Does Brie Have Rennet? Traditional vs. Vegetarian

Yes, most Brie contains rennet. Traditional French Brie is made with animal rennet, and this remains the standard for the majority of Brie sold worldwide. However, some commercial brands use microbial or plant-based alternatives, so the answer depends on which Brie you’re buying.

Why Brie Needs Rennet

Rennet is an enzyme that causes milk to separate into solid curds and liquid whey. In Brie, this coagulation step is essential. The enzyme doesn’t just form the initial curd; residual rennet continues working during the weeks of ripening, breaking down proteins in a process that gives Brie its characteristic creamy, almost liquid texture near the rind. Without this ongoing protein breakdown, Brie would stay firm and chalky rather than developing that soft, oozy interior.

Some styles of Brie rely more heavily on acid from bacteria to set the curd rather than rennet. Brie de Melun, considered the ancestor of all Bries, is a lactic-set cheese that uses only a small amount of rennet and coagulates slowly over a long period. But even these lactic recipes are typically “rennet-assisted,” meaning a small dose of rennet still plays a role.

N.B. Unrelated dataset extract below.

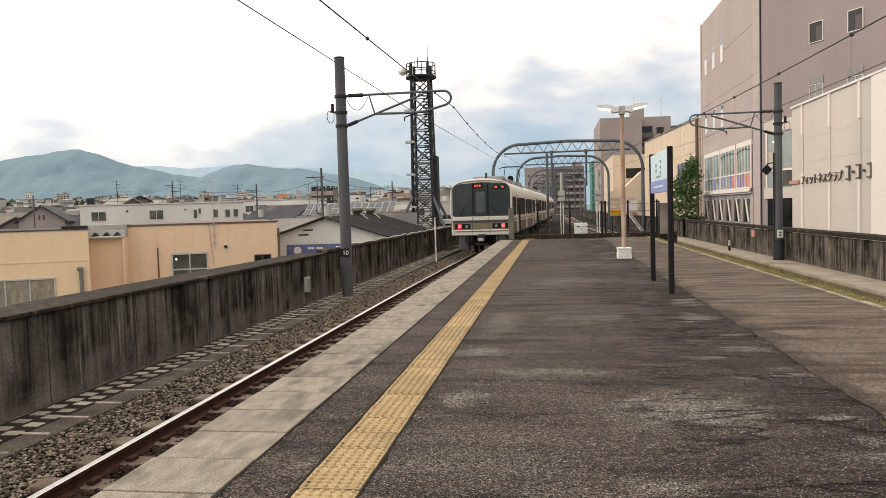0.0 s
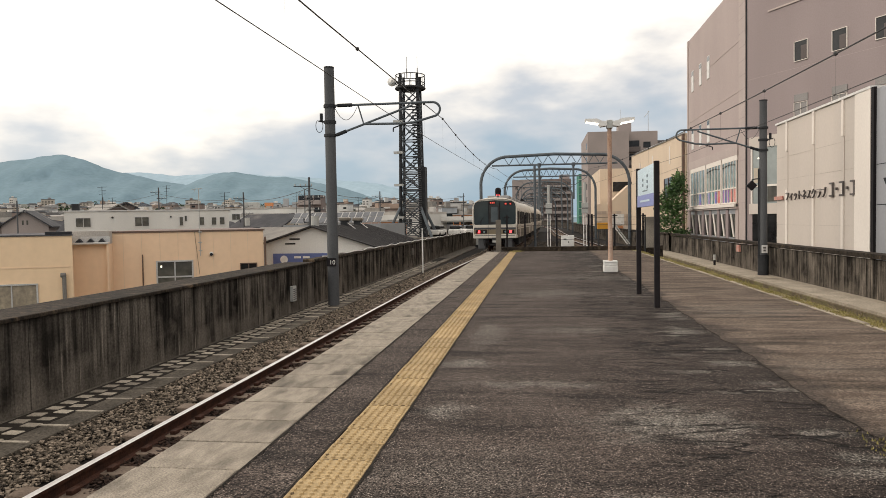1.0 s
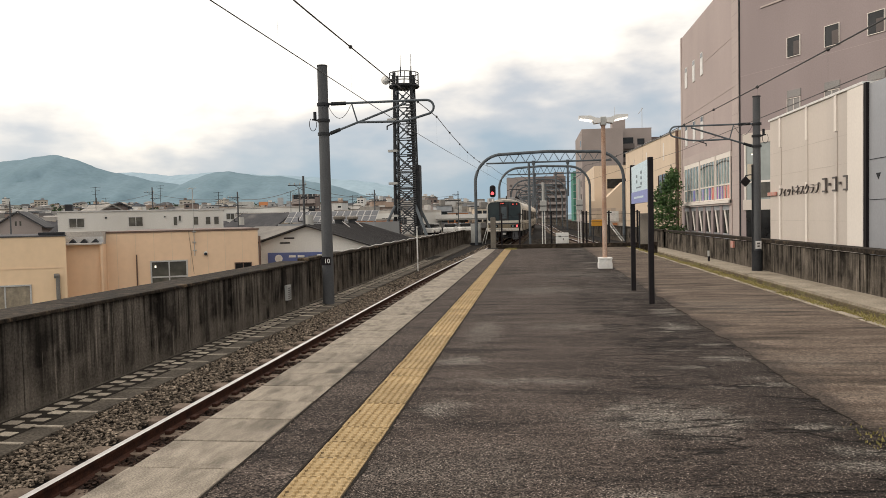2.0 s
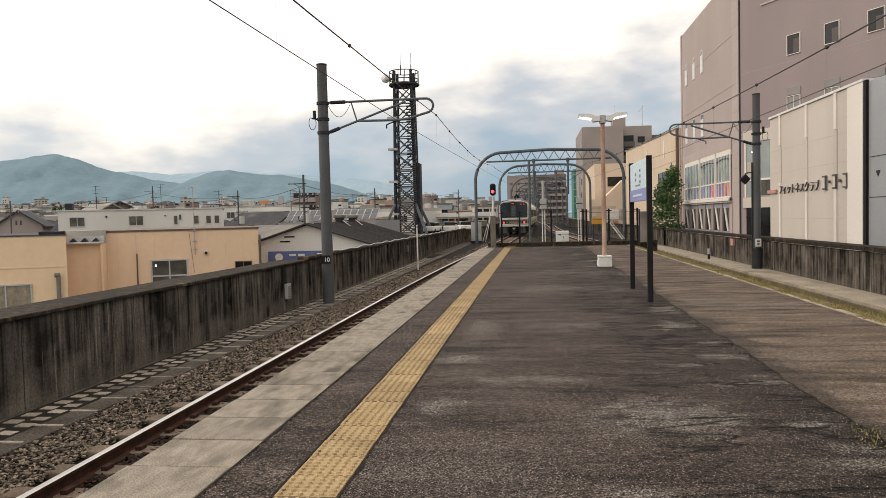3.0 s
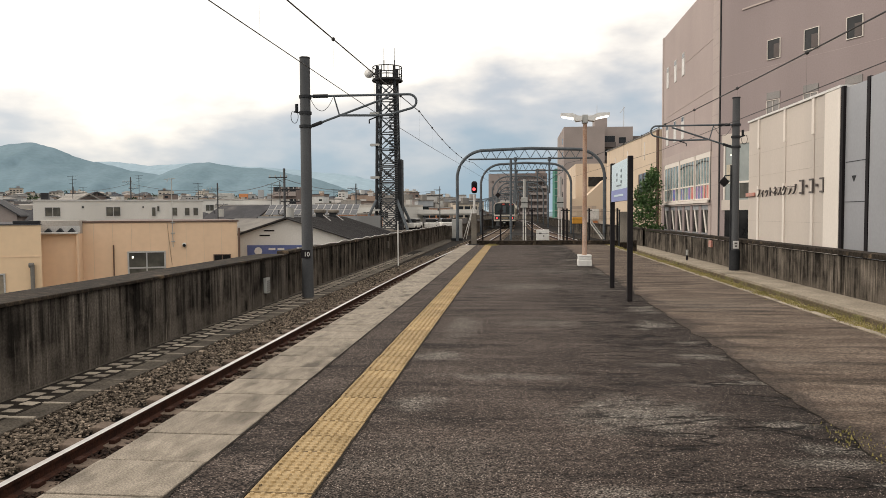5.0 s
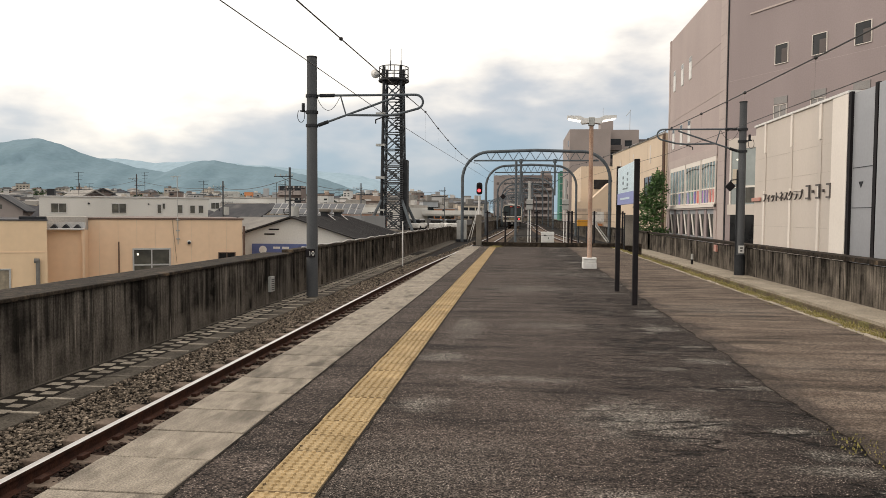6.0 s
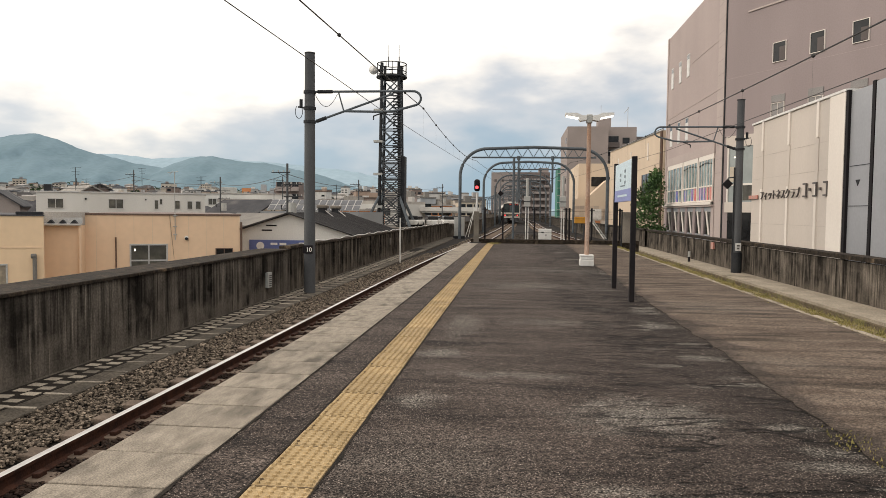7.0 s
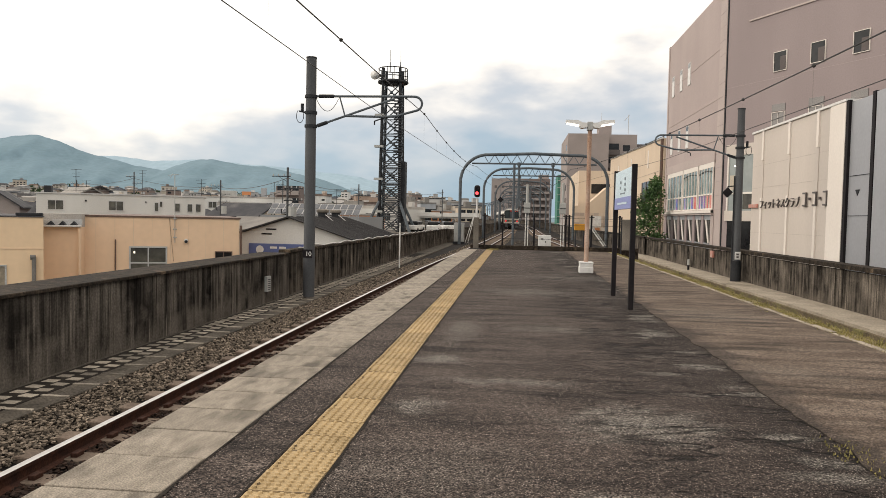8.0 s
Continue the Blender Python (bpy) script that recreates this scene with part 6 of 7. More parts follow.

Traditional Brie Requires Animal Rennet

Brie de Meaux, the most famous protected-designation Brie, must be made with raw cow’s milk and animal rennet to carry its PDO label. This isn’t optional. The designation legally requires animal rennet, sourced from the stomach lining of young calves. The same applies to most artisan and French-made Bries, where animal rennet remains the standard ingredient.

Across mainland Europe, animal rennet is still the norm in cheesemaking. In the United States and England, microbial (non-animal) rennet is more commonly used across many cheese types, which means American-made Brie is more likely to use a vegetarian-friendly enzyme. But “more likely” is not a guarantee, and you’ll need to check the label.

How to Tell Which Rennet Your Brie Uses

Cheese labels don’t always make this easy. The word “enzymes” in an ingredient list tells you almost nothing, since it could refer to animal, microbial, or genetically engineered sources. Here’s what to look for:

  • Rennet or animal enzymes: This means animal-derived rennet, typically from calf stomach lining.
  • Vegetable rennet: Derived from a plant source, such as thistle flowers. Vegetarian-friendly.
  • Microbial rennet or microbial enzymes: Produced by fungi or bacteria. Also vegetarian-friendly.
  • Fermentation-produced chymosin (FPC): Sometimes labeled as “vegetarian rennet.” This is made by genetically modified microbes that produce the same enzyme found in calf rennet but without any animal involvement.
  • Non-animal enzymes: A catch-all term confirming the rennet isn’t animal-derived.

If the label simply says “enzymes” with no qualifier, assume animal rennet unless the packaging explicitly states “suitable for vegetarians.” Some brands list different ingredient details depending on the country of sale, so even the same product can be labeled differently in different markets.

Vegetarian Brie Options

Vegetarian Brie exists but takes more effort to find. Budget retailers like Aldi have carried vegetarian Brie, and some specialty brands market themselves specifically to vegetarian consumers. The key is that any Brie using microbial, plant-based, or fermentation-produced rennet qualifies.

Fresh cheeses (cream cheese, ricotta, mozzarella in some cases) generally don’t use rennet at all, relying on acid to coagulate the milk. But Brie is a ripened cheese, and ripened cheeses almost always require some form of rennet to develop their texture. If a Brie doesn’t specify “vegetable rennet” or “microbial enzymes” on the label, it very likely contains animal rennet.

Rennet and Kosher or Halal Certification

For kosher cheese, the rennet source is only part of the equation. Even if a Brie uses microbial or plant-based rennet, it may still not qualify as kosher. Jewish dietary law historically prohibited cheese made by non-Jewish producers, a rule that many certification agencies still enforce. In practice, this means a kosher-certified cheese requires not just acceptable rennet but also the physical presence of a kosher supervisor during production, who personally adds or activates the rennet for each batch.

The amount of rennet in cheese is tiny, far less than one part in sixty. But because rennet is the ingredient that gives cheese its form, it cannot be considered negligible under kosher law regardless of how little is used. This makes kosher-certified Brie relatively rare and typically more expensive.

For halal certification, the concern is similar: animal rennet from a calf that wasn’t slaughtered according to Islamic guidelines would make the cheese non-halal. Brie made with microbial or plant-based rennet avoids this issue entirely, making those versions suitable for halal diets even without formal certification.